Evaluation Methodology needs to support evaluation of results from different instances of the platform with quite different technical specifications (number of CPUs, number of nodes, amount of RAM per node etc.)
We need to evaluate / measure things like
- Improved functionality
- File format coverage
- Stability / error-handling
- Reliability and robustness
- Number of known properties
- Handling of compound objects
- Scalability in terms of
- Number of objects processed
- Size of objects
- Complexity of objects
- Heterogenety of collections
- Speed of single tools / workflows
- Operational costs – capacity utilization, prioritization
- Technical measures
- Disk I/O-usage
- Usability of workflow design (mentioned in DoW) (COMMENT1)
- Do the solutions provided solve the listed issues (fully, partially, not at all...)
- Complexity of solution, e.g. can the solution be used by small institutions with minimum professional FTEs, as more as the maintenance of the solution requires FTEs the cost will be higher.
- Integration tests – how the different tools act as part of a system, this is very important as we all the time facing bottle necks in a specific tool that damage the entire performanc
As with everything else in SCAPE as much as possible needs to be automated to be able to scale the evaluation to the needed level.
COMMENT1: The meaning is: does the workflow can be changed to become more usable or maybe it’s not usable at all and therefore the solution is not solving the issue. Usability is an important aspect of all software solution which we are testing regularly.
Evaluation in SCAPE is done through the following steps
- Define top-10 goals and objectives that should be evaluated - done at this page
- For each goal/objective pair select how to evaluate - in one or more of 4 possible ways (each instance called an evaluation-point)

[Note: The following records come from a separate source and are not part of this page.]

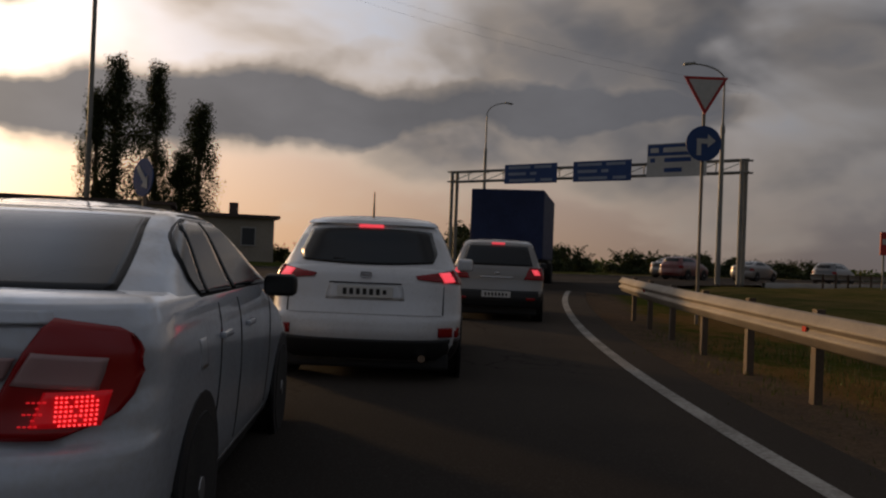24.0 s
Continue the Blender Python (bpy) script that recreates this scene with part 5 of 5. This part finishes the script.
gz = lambda x, y: float(ground_height([x], [y])[0])
for x, y, ztop, nb in ((139.5, 101.2, 4.5, 1), (163, 88.5, 3.1, 1), (216, 72, 2.9, 1), (262, 48, 3.2, 1), (314.3, -135.4, 12.8, 1), (345, -168.7, 10.0, 1), (321.5, -176.7, 10.6, 0), (230.2, -142.9, 13.7, 1)):
    z0 = gz(x, y)
    utility_pole(x, y, z0, ztop - z0, nb)
tall_pole = utility_pole(132.7, -108.2, gz(132.7, -108), 29.0, 0, "very tall dark mast beside the poplars", GANTRY_GREY)
mast = new("phone_mast")
tagged(mast, "slim antenna mast with panels at its top", "mast")
mast.matrix_basis = pose(168.7, -85.2, gz(168.7, -85.2))
part("pole", pole_between((0, 0, -0.4), (0, 0, 4.7), 0.09, 0.06), GANTRY_GREY, mast)
for k in range(3):
    a = 2.1 * k
    part("antenna_panel", moved(rounded_box(0.09, 0.16, 0.5, 0.02), pose(0.24 * math.cos(a), 0.24 * math.sin(a), 4.3, 0, 0, math.degrees(a))), SIGN_BACK, mast)
    part("bracket", moved(rounded_box(0.24, 0.04, 0.04, 0.01), pose(0.12 * math.cos(a), 0.12 * math.sin(a), 4.3, 0, 0, math.degrees(a))), GANTRY_GREY, mast)

board = new("billboard")
tagged(board, "billboard seen from its edge on two steel legs", "billboard")
board.matrix_basis = pose(159.1, -89.1, gz(159, -89.1), 0, 0, 178)
part("panel", moved(rounded_box(0.35, 2.6, 1.9, 0.03), pose(0, 0, 3.15)), SIGN_BACK, board)
for yy in (-0.5, 0.5):
    part("leg", pole_between((0, yy, -0.3), (0, yy, 2.3), 0.09), GANTRY_GREY, board)
board2 = new("billboard")
tagged(board2, "small red and white hoarding beyond the verge", "billboard")
board2.matrix_basis = pose(104.5, -61.0, gz(104.5, -61), 0, 0, 140)
part("panel", moved(rounded_box(1.9, 0.12, 1.3, 0.02), pose(0, 0, 2.6)), SIGN_RED, board2)
part("stripe", moved(rounded_box(1.7, 0.02, 0.3, 0.005), pose(0, -0.07, 2.7)), SIGN_WHITE, board2)
for xx in (-0.7, 0.7):
    part("leg", pole_between((xx, 0.08, -0.3), (xx, 0.08, 2.2), 0.05), GANTRY_GREY, board2)

# ---- buildings ----
PLASTER = grainy("weathered_plaster", (0.24, 0.21, 0.17), (0.34, 0.30, 0.25), (0.4, 9.0), 0.9, 0, 0.2, 0.01)
ROOFING = grainy("dark_roof_sheet", (0.06, 0.045, 0.04), (0.11, 0.08, 0.07), (0.6, 9.0), 0.8, 0, 0.2, 0.01)
FAR_WALL = grainy("office_wall", (0.16, 0.15, 0.15), (0.22, 0.21, 0.21), (0.05, 1.0), 0.85, 0, 0, 0)
PANE = glass_material("window_pane", (0.03, 0.035, 0.04), 0.06)
ORANGE_ROOF = grainy("orange_tile_roof", (0.34, 0.12, 0.05), (0.46, 0.18, 0.08), (0.6, 6.0), 0.8, 0, 0.1, 0.02)
FRAME = material("window_frame", (0.35, 0.34, 0.32), 0.6)[0]


def block(w, d, h, r=0.0):
    return moved(rounded_box(w, d, h, r, 1), pose(0, 0, h / 2))


def window(parent, m, w, h):
    f = part("window", moved(rounded_box(w, 0.10, h, 0.01, 1), m), FRAME, parent)
    part("pane", moved(rounded_box(w * 0.84, 0.03, h * 0.86, 0), m @ pose(0, -0.05, 0)), PANE, f)


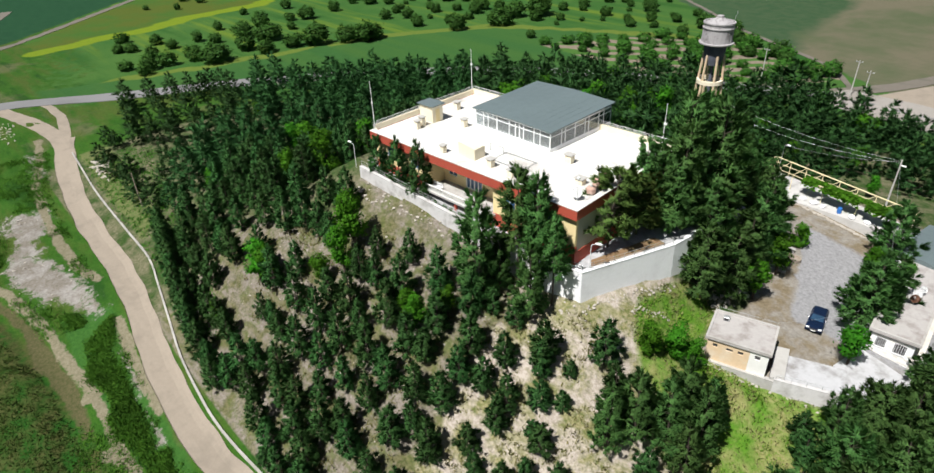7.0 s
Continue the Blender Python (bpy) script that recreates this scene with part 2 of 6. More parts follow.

- System/Platform level using this template - used when evaluating things on a distributed system - e.g. for performance metrics
- Component level using this template - used when evaluating things on a single machine - e.g. for accuracy metrics
- Registering the evaluation with this template and using the Plato Tool built for evaluation - used primarily for Action Components
- Registering the evaluation with this template and writing up a report with findings and results where no hardcore uniquely defined metrics can be used - e.g. for organisational goals and objectives
Evaluations should be linked to Scenarios where appropriate - see the templates for explanation. In the first round of evaluations we should try not to define too many evaluation-points but for each goal/objective pair selected for evaluation there should be at least one. Some scenarios might be used to evaluation multiple goal/objective pairs.
Each evaluation will use a basic evaluation scheme
- Setup evaluation (see template)
- Define metrics (using the Metrics Catalogue)
- Define baseline (groundtruth) - eg. current state with a tool running on a single machine before SCAPE began
- Define metric goal - what result do we want to achieve during SCAPE
- Result of a given evaluation
For some objectives (e.g. organisational fit) it might me hard or even impossible to define precise measurable uniquely defined measures and goals. For these a more qualitative human understandable (e.g. in form of a report) evaluation will be done.
For many of the evaluations we foresee that they will get evaluated multiple times during the project - ultimately at least until the defined metric goal (4) is reached. Thus ending up with showing the progress of SCAPE developments with multiple values for (5) over time. See example evaluation
The first round of evaluations will be carried out in M20-M22 to be able to write up the first evaluation report as a deliverable for M24. At a later stage results (metrics) to be used in the evaluations will be queried from REF, but REF and integration between components/workflows and REF is still under development and will not be ready for evaluation in the first round. REF will be integrated into the evaluation methodology in year-3. Thus results used for the first round of evaluation will mostly be manually gathered and entered into the evaluation-pages on this WIKI - for this reason we should also for the first round not define too many evaluation-points and corresponding metrics to keep things manageable while still having a method based on manual interaction.